Le 24 mai, l'Ukraine suspend toutes les liaisons aériennes avec la Biélorussie
Comme le rapporte Sputnik, un autre incident de vol a eu lieu le 22 octobre 2016, lorsque les autorités ukrainiennes ont décidé de contraindre un avion biélorusse à atterrir à Kiev sous la menace d’une interception par un avion de chasse. Si les raisons demeurent encore obscures, le Boeing 737-800 de la compagnie Belavia qui effectuait le vol B2-840 entre Kiev et Minsk avait été contraint de retourner à l'aéroport de Kiev, alors que 136 passagers et six membres d'équipage se trouvaient à bord.

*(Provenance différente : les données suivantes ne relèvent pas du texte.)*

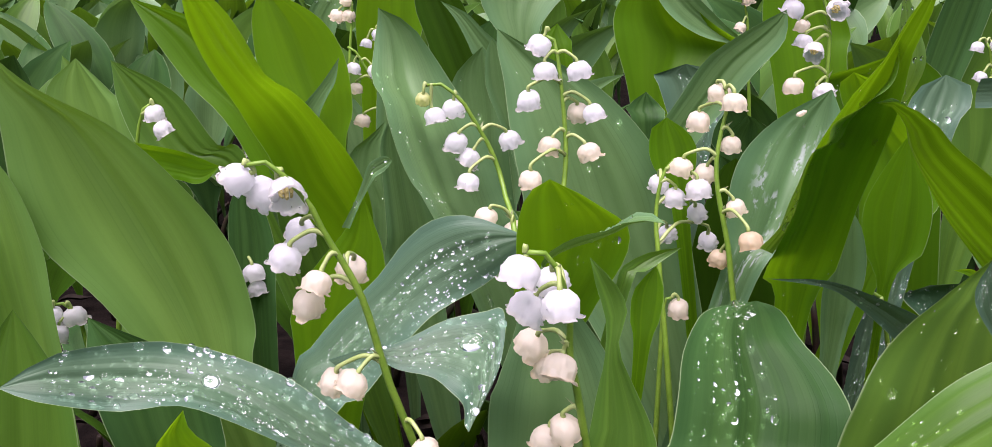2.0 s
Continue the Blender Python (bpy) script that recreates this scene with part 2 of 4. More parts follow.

Une tension aérienne de longue date entre les deux pays qui trouve un écho particulier ce 24 mai, puisque la présidence ukrainienne a ordonné l'arrêt des liaisons aériennes directes avec la Biélorussie et le survol du territoire de ce pays en provenance ou à destination de l'Ukraine, au lendemain de l'interception par la Biélorussie de l'avion de ligne qui transportait l'opposant Roman Protassevitch. Le président Volodymyr Zelensky a «chargé le gouvernement» de mettre en œuvre sa «décision sur l'arrêt de liaisons aériennes directes entre l'Ukraine et la Biélorussie et de fermer l'espace aérien de la Biélorussie pour les vols depuis l'Ukraine ou à destination de notre pays», selon un communiqué de la présidence cité par l'AFP.
Cette décision affectera notamment les passagers voyageant entre l'Ukraine et la Russie qui utilisaient souvent Minsk comme escale, les vols directs entre ces deux pays voisins ayant cessé en 2015. La porte-parole du ministère russe des Affaires étrangères, Maria Zakharova, a par ailleurs jugé «surprenante» la réaction coordonnée de la part des représentants d'un certain nombre de pays occidentaux et d'organisations internationales, dont l'UE, l'OTAN et l'OSCE, rappelant qu'ils avaient «réagi différemment à des événements similaires qui s'étaient auparavant produits dans d'autres pays» et invitant toutes les puissances à s'abstenir du «deux poids deux mesures».